Wednesday, March 14, 2012

Rethinking Daylight Saving Time


The annual switch forward from standard to daylight saving time is always greeting with a moan and a sigh (and sometimes even greater anguish!) around my house. I didn't mind it too much when it came in April, but the recent switch 3 weeks sooner into March has bothered me. I normally rise fairly early, and I tolerate getting up in the dark all winter, but look forward to the spring and summer when I can rise with the sun – it is just so much easier to get up when it is a little light out than before! So, I've been fairly critical of the change for the past couple years, and often wished it could go back (or at least match the UK and have it the final Sunday in March!)

This morning, however (4 days since the change), I finally rose at my normal time, now in complete darkness, got ready, and headed off to work. I was greeted by a wonderfully colored pre-sunrise sky as I drove, something I hadn't seen for weeks. I enjoyed the colors and the awakening world, and realized how much I do enjoy catching the very earliest hours of the day. I thought back to the previous evening, where after dinner, still light, the kids were able to head out to play. It becomes tiresome during the winter months: As Lord Baden-Powell observed, “Boys are not sitting animals.” In my house, and I suspect in many others, neither are girls sitting animals, and as they run and play inside, sometimes the energy and noise becomes a tad overwhelming.

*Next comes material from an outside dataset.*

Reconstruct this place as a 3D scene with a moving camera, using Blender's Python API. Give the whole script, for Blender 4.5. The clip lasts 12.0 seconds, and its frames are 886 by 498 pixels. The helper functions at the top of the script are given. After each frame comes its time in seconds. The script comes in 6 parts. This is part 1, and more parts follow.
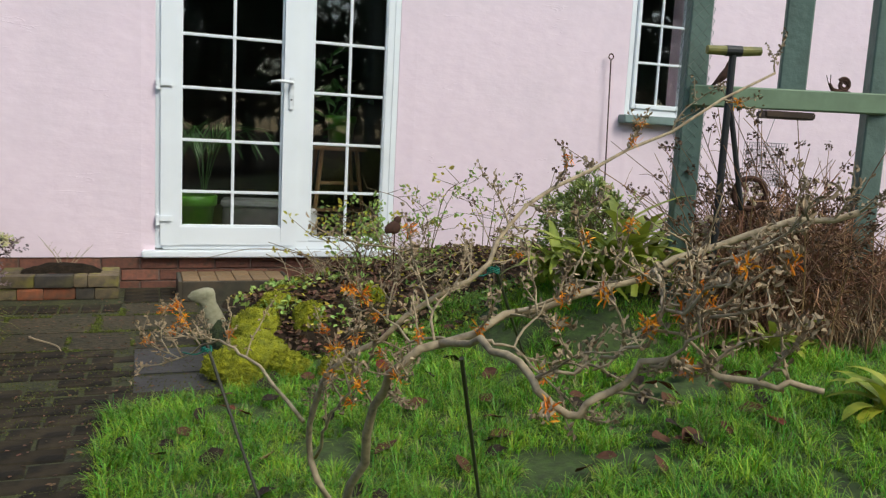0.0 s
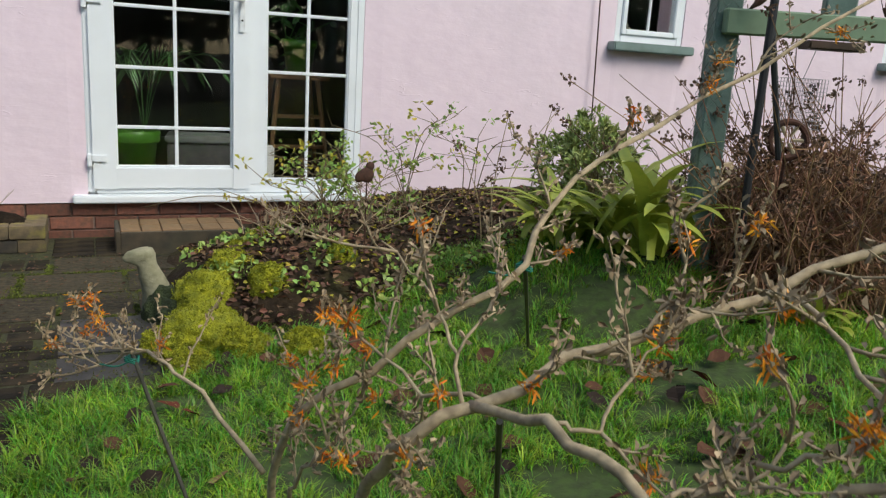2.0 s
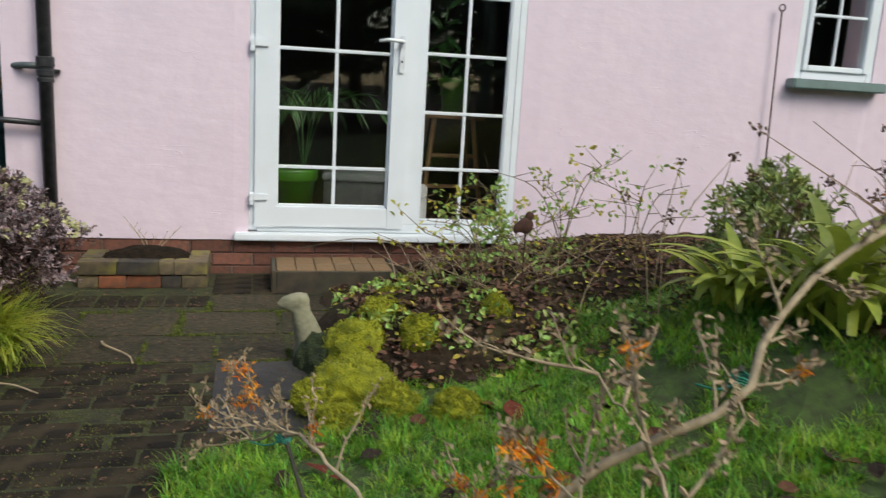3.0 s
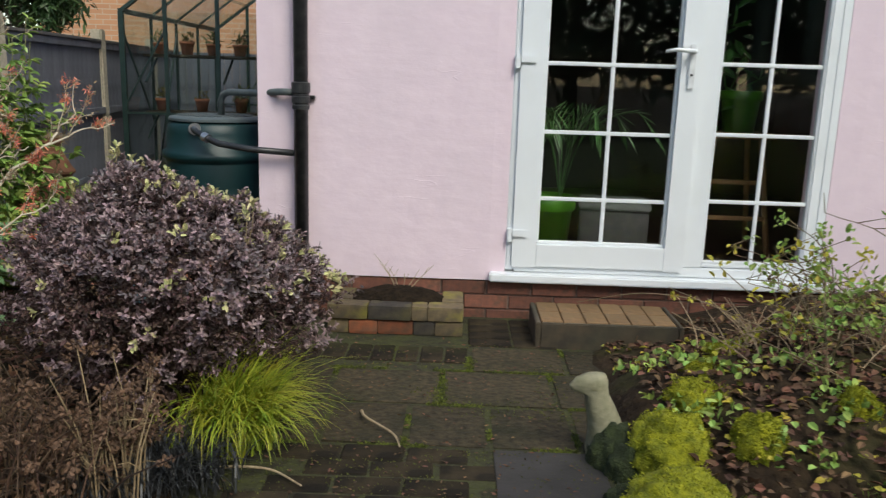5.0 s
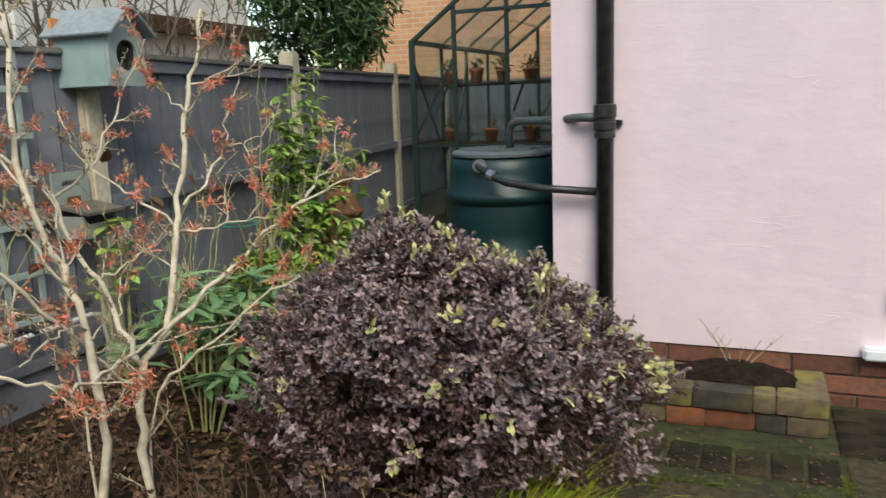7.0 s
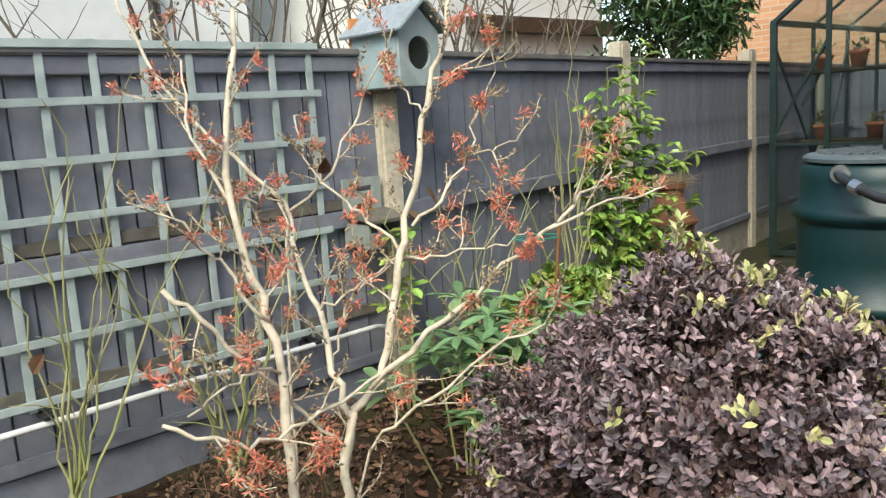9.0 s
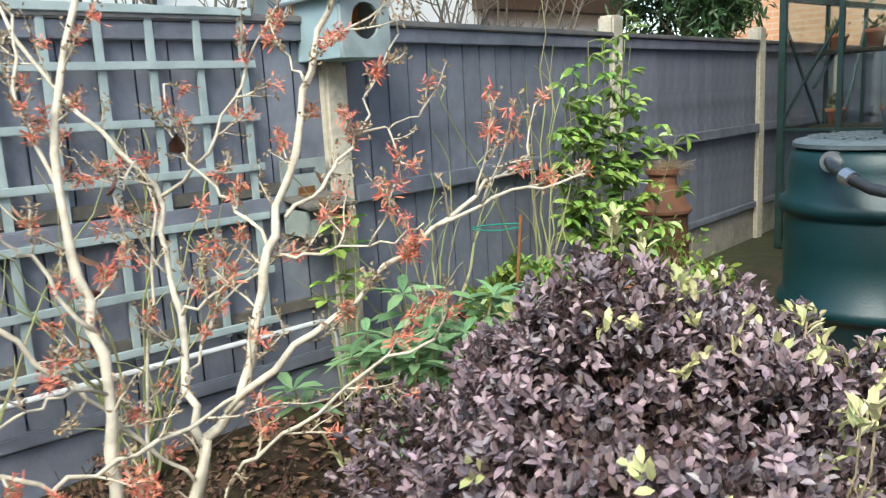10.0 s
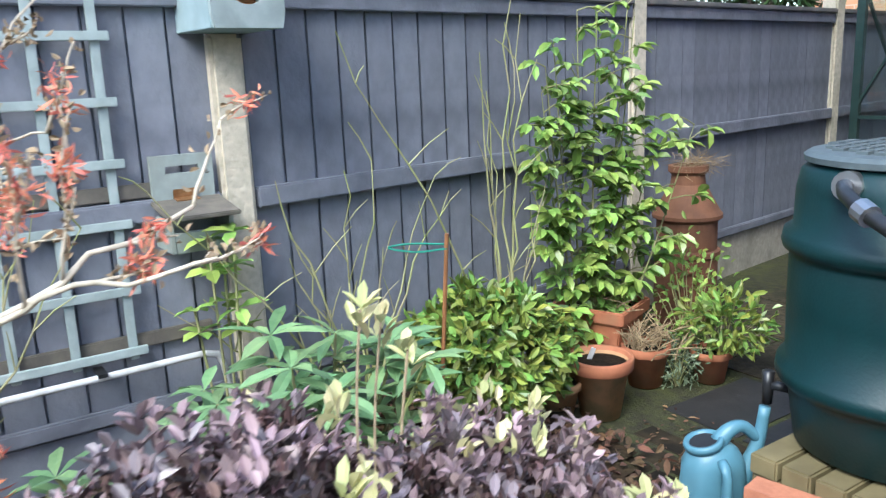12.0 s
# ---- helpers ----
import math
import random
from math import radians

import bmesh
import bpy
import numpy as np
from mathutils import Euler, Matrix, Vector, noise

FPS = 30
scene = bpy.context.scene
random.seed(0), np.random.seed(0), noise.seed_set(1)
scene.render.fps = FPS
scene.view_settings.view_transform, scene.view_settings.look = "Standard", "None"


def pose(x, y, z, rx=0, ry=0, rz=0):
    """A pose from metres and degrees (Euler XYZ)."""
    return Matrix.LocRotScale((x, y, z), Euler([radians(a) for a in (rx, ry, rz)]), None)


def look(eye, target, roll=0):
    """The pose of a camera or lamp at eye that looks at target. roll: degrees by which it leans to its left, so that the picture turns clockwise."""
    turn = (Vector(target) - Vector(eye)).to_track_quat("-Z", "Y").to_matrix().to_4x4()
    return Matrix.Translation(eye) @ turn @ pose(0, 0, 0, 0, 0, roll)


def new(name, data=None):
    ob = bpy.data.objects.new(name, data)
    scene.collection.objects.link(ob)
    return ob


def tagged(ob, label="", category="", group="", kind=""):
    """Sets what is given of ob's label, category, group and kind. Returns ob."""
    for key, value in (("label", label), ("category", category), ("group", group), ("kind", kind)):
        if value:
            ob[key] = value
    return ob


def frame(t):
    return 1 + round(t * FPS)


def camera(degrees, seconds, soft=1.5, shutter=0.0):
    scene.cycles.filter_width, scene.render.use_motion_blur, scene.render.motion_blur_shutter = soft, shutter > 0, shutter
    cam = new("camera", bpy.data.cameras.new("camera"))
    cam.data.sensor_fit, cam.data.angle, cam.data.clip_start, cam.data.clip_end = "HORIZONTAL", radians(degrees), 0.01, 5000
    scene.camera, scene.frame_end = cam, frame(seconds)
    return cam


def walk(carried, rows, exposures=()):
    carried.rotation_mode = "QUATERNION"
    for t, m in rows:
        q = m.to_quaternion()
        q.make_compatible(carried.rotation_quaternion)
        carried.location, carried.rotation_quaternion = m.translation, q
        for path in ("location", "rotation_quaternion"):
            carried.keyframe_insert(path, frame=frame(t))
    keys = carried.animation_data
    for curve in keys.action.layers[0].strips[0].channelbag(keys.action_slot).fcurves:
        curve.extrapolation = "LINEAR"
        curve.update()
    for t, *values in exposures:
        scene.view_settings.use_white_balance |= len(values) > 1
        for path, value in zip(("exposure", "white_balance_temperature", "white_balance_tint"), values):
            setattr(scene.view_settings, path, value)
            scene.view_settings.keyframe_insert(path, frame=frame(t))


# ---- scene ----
# camera and walk
cam = camera(58.4, 12.0, soft=1.25, shutter=0.3)
PATH = [
    (0, (-0.081, -5.229, 1.012), (0.62, -3.376, 0.739), 3.0),
    (0.5, (-0.029, -5.084, 1.018), (0.694, -3.248, 0.69), 4.0),
    (1, (-0.033, -4.957, 1.011), (0.713, -3.149, 0.593), 3.7),
    (1.5, (-0.035, -4.829, 1.008), (0.752, -3.045, 0.565), 3.3),
    (2, (0.02, -4.704, 1.038), (0.813, -2.924, 0.588), 3.5),
    (2.5, (0.046, -4.619, 1.059), (0.688, -2.771, 0.64), 3.3),
    (4.5, (-0.205, -3.997, 1.177), (-0.123, -2.04, 0.775), 2.8),
    (5, (-0.269, -3.842, 1.16), (-0.305, -1.886, 0.742), 1.8),
    (5.5, (-0.329, -3.674, 1.155), (-0.499, -1.728, 0.727), 0.3),
    (6, (-0.353, -3.472, 1.155), (-0.779, -1.564, 0.734), -0.3),
    (6.5, (-0.409, -3.301, 1.146), (-1.045, -1.449, 0.742), -1.2),
    (7, (-0.476, -3.122, 1.162), (-1.212, -1.299, 0.795), -2.1),
    (7.5, (-0.519, -3.006, 1.171), (-1.526, -1.316, 0.812), -2.7),
    (9.5, (-0.584, -2.409, 1.129), (-2.076, -1.12, 0.796), -3.6),
    (10, (-0.611, -2.225, 1.114), (-2.102, -0.944, 0.745), -3.1),
    (10.5, (-0.65, -2.037, 1.126), (-2.198, -0.834, 0.731), -3.7),
    (11, (-0.633, -1.826, 1.133), (-2.228, -0.691, 0.722), -2.9),
    (11.5, (-0.672, -1.635, 1.121), (-2.278, -0.521, 0.696), -2.5),
    (12, (-0.756, -1.452, 1.134), (-2.373, -0.359, 0.699), -2.3),
]
walk(cam, [(t, look(eye, target, roll)) for t, eye, target, roll in PATH],
     exposures=[(0.0, 0.71, 6850, 2), (5.5, 0.58, 6900, 3), (7.5, 0.88, 7200, -1), (9.5, 1.46, 6800, 2), (10.5, 1.63, 6050, -2), (12.0, 1.80, 5850, 4)])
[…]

So, the switch to Daylight Saving brought my wife and I a glorious hour of house quiet, able to sit and converse as the sun dropped to the west and the kids ran off their youthful energy. The slanting golden sunbeams, the warmth, and the relative quiet raised our spirits, and the sounds coming through the open windows from the kids indicated that their enthusiasm for life was elevated, too.

All would have been perfect had little girl, not yet a shoe-wearing animal, not gotten a sliver in her toe from the winter-worn and dried playset. Nevertheless, it was cleaned and partially removed in pretty short order and the relative magic of the evening restored.

As I parked my vehicle and made the walk into work this morning as the last pinks and purples of dawn splashed across our mountains, recalling the wonderful evening before, I realized that perhaps I've been too harsh on the earlier switch. It certainly hasn't been a hardship this year, and if we were still on Standard time, we would have missed all these experiences.

Maybe ol' Benjiman Franklin was onto something, and institutionalizing it isn't such a bad idea after all!